* **Given information**:

##########

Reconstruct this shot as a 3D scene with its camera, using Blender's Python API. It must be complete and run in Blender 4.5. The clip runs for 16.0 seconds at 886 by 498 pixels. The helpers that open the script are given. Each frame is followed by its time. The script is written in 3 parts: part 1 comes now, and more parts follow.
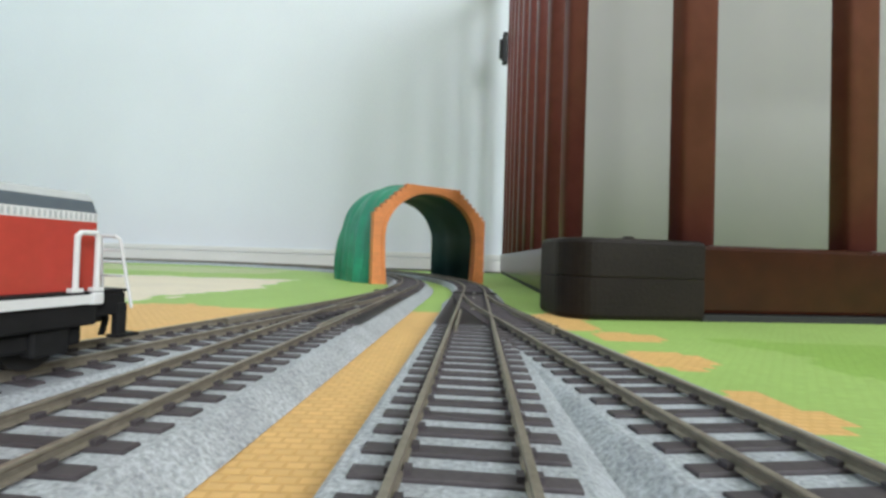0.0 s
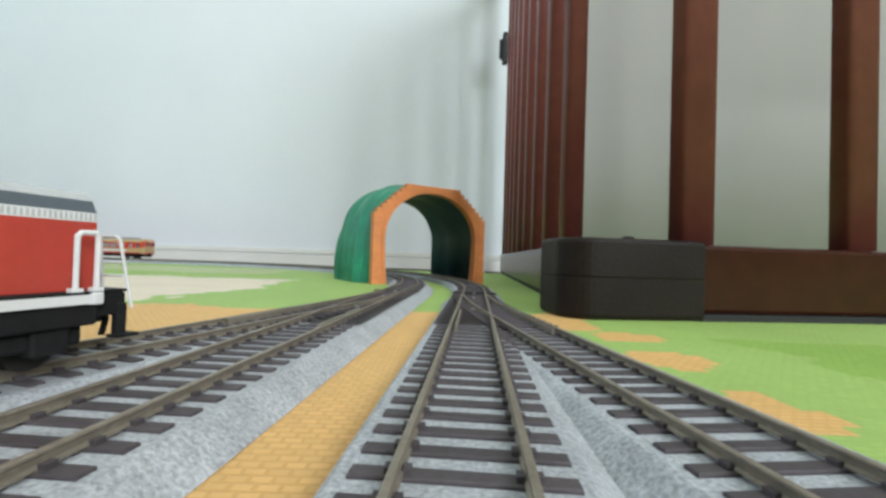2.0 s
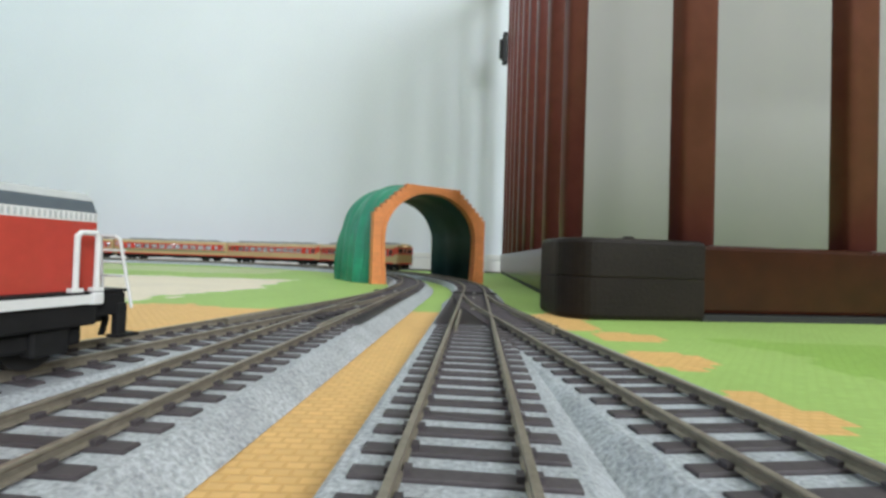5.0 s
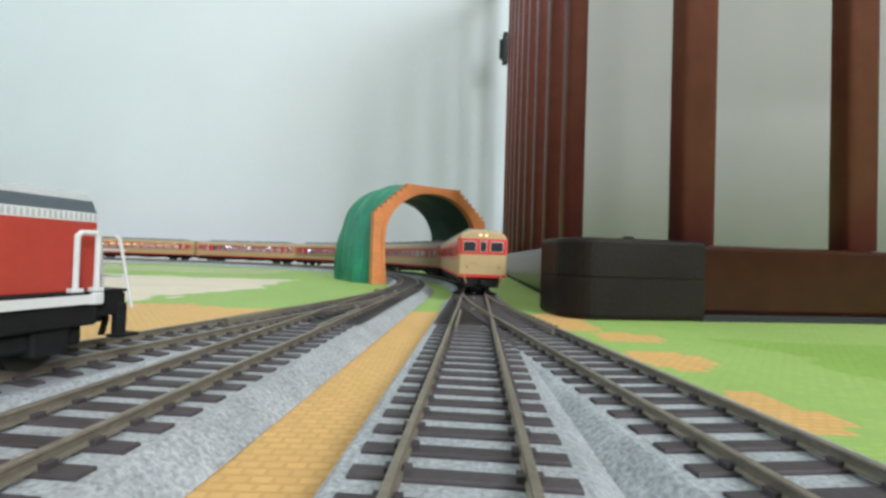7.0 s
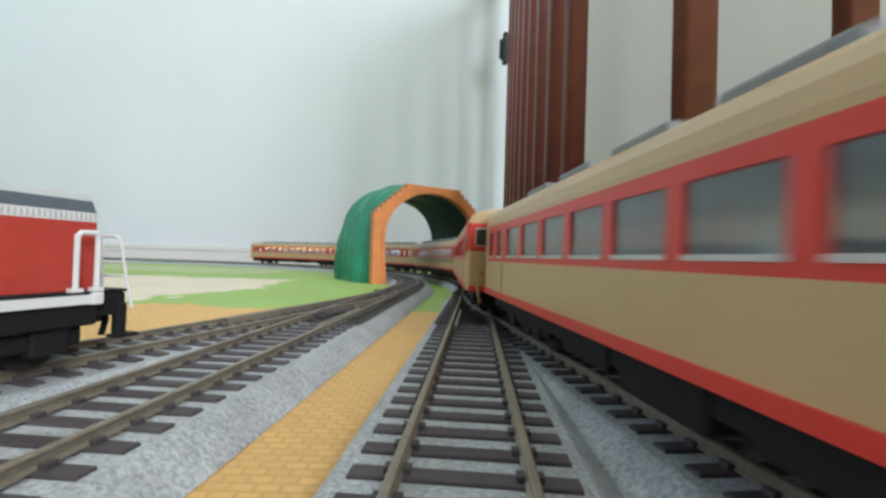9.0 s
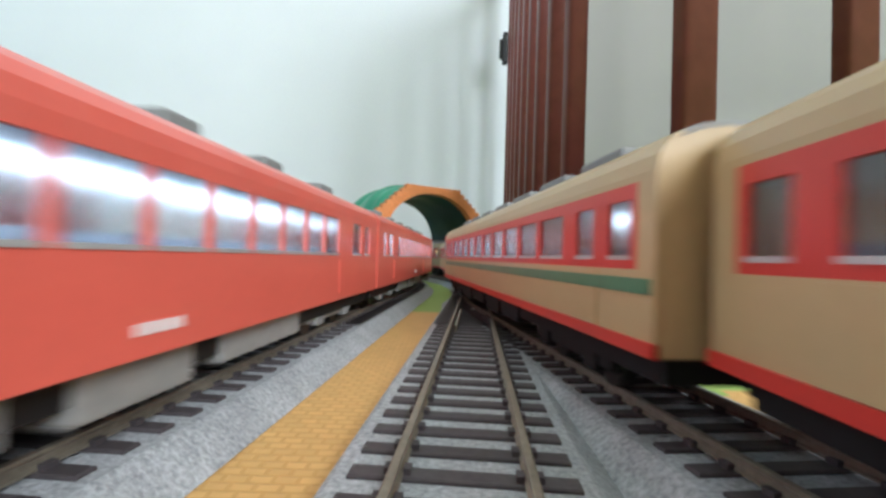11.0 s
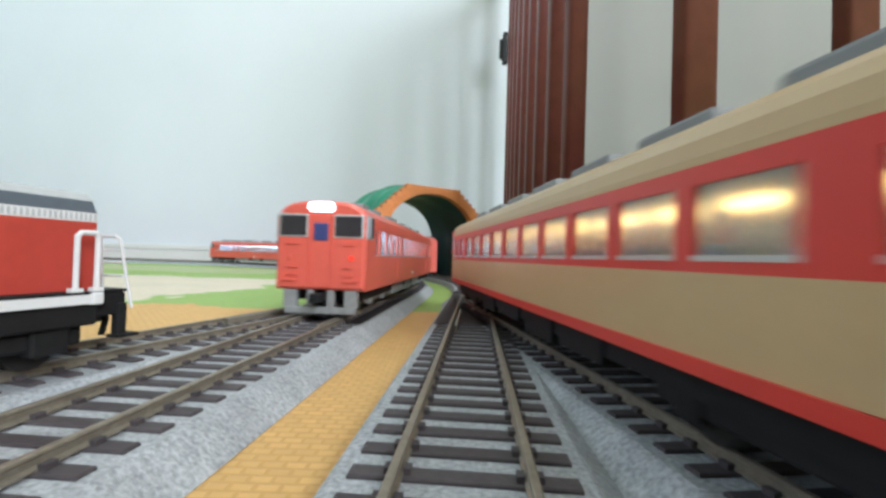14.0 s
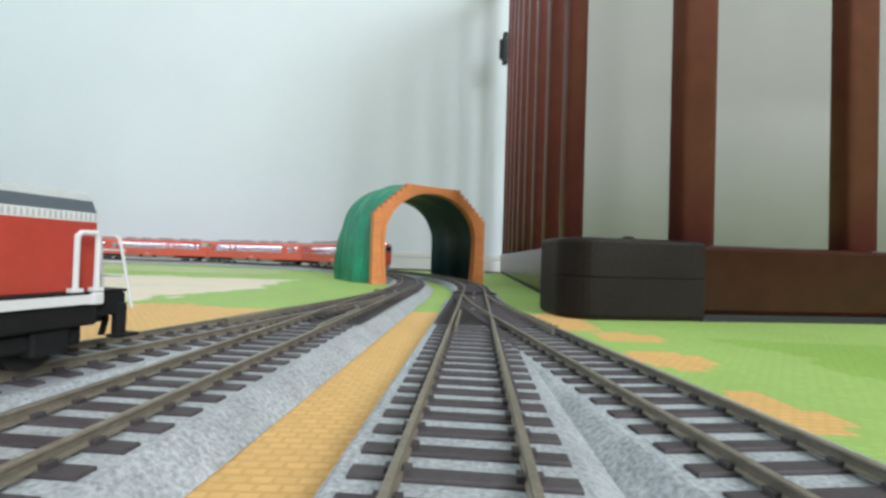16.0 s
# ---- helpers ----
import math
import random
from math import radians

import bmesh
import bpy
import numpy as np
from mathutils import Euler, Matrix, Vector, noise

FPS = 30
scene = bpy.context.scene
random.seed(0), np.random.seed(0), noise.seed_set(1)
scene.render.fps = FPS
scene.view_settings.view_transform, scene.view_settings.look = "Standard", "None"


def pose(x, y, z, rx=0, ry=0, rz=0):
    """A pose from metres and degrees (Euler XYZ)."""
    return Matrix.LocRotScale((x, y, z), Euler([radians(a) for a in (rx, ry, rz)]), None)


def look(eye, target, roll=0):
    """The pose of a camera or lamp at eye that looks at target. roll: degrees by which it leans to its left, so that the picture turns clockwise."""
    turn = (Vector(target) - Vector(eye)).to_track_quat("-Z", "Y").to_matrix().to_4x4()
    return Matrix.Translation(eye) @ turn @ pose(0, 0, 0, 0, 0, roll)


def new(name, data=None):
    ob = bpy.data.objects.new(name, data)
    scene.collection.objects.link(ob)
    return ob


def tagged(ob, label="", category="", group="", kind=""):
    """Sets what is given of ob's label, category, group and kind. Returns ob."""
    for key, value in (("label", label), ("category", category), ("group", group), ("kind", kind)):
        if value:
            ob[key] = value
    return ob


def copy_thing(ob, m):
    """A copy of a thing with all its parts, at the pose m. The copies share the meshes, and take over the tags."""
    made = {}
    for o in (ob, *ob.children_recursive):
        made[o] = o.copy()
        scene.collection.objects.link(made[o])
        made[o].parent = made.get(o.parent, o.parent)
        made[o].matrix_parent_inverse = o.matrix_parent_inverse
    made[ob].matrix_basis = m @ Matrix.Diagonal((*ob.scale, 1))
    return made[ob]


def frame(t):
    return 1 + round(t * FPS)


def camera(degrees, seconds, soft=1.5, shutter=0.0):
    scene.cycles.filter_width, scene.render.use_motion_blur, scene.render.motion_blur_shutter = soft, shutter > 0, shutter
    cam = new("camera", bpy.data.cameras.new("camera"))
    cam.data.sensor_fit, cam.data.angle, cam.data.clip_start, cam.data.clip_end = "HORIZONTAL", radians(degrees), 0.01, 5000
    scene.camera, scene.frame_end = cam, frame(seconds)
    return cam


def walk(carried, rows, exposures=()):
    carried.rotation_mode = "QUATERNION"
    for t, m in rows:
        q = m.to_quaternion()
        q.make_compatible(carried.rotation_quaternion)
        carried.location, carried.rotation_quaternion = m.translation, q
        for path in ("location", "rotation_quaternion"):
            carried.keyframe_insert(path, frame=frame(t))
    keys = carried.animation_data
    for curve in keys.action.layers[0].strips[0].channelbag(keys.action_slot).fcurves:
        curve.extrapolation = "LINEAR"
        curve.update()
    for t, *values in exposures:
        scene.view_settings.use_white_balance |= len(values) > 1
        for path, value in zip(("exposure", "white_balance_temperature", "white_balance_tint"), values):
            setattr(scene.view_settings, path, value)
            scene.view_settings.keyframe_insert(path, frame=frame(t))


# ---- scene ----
cam = camera(89.55, 16.0, soft=2.9, shutter=0.45)
EYE = pose(0, 0, 0.033, 91.12, 0, 0) @ pose(0, 0, 0, 0, 0, 1.85)
walk(cam, [(0.0, EYE), (16.0, EYE)], exposures=[(t, e, k, 8) for t, e, k in ((0.0, 0.12, 6080), (9.2, 0.12, 6080), (11.3, 0.32, 5960), (14.0, 0.26, 5960), (14.8, 0.18, 5960), (15.4, 0.18, 6000), (16.0, 0.18, 6020))])

# ---- light ----
world = bpy.data.worlds.new("sky")
scene.world = world
world.use_nodes = True
wn = world.node_tree
sky = wn.nodes.new("ShaderNodeTexSky")
sky.sky_type, sky.sun_disc = "NISHITA", False
sky.sun_elevation, sky.sun_rotation = radians(40), radians(150)
wn.links.new(sky.outputs[0], wn.nodes["Background"].inputs[0])
wn.nodes["Background"].inputs[1].default_value = 0.12


def window_lamp(name, x, y, z, w, h, watts, colour, target):
    d = bpy.data.lights.new(name, "AREA")
    d.shape, d.size, d.size_y, d.energy, d.color = "RECTANGLE", w, h, watts, colour
    ob = new(name, d)
    ob.matrix_world = look((x, y, z), target)
    return ob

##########

Repeat word for word every line from the one that holds "scene.view_settings.keyframe_insert(path, frame=frame(t))" to the end. Both ends count.

* **Reply**:
            scene.view_settings.keyframe_insert(path, frame=frame(t))


# ---- scene ----
cam = camera(89.55, 16.0, soft=2.9, shutter=0.45)
EYE = pose(0, 0, 0.033, 91.12, 0, 0) @ pose(0, 0, 0, 0, 0, 1.85)
walk(cam, [(0.0, EYE), (16.0, EYE)], exposures=[(t, e, k, 8) for t, e, k in ((0.0, 0.12, 6080), (9.2, 0.12, 6080), (11.3, 0.32, 5960), (14.0, 0.26, 5960), (14.8, 0.18, 5960), (15.4, 0.18, 6000), (16.0, 0.18, 6020))])

# ---- light ----
world = bpy.data.worlds.new("sky")
scene.world = world
world.use_nodes = True
wn = world.node_tree
sky = wn.nodes.new("ShaderNodeTexSky")
sky.sky_type, sky.sun_disc = "NISHITA", False
sky.sun_elevation, sky.sun_rotation = radians(40), radians(150)
wn.links.new(sky.outputs[0], wn.nodes["Background"].inputs[0])
wn.nodes["Background"].inputs[1].default_value = 0.12


def window_lamp(name, x, y, z, w, h, watts, colour, target):
    d = bpy.data.lights.new(name, "AREA")
    d.shape, d.size, d.size_y, d.energy, d.color = "RECTANGLE", w, h, watts, colour
    ob = new(name, d)
    ob.matrix_world = look((x, y, z), target)
    return ob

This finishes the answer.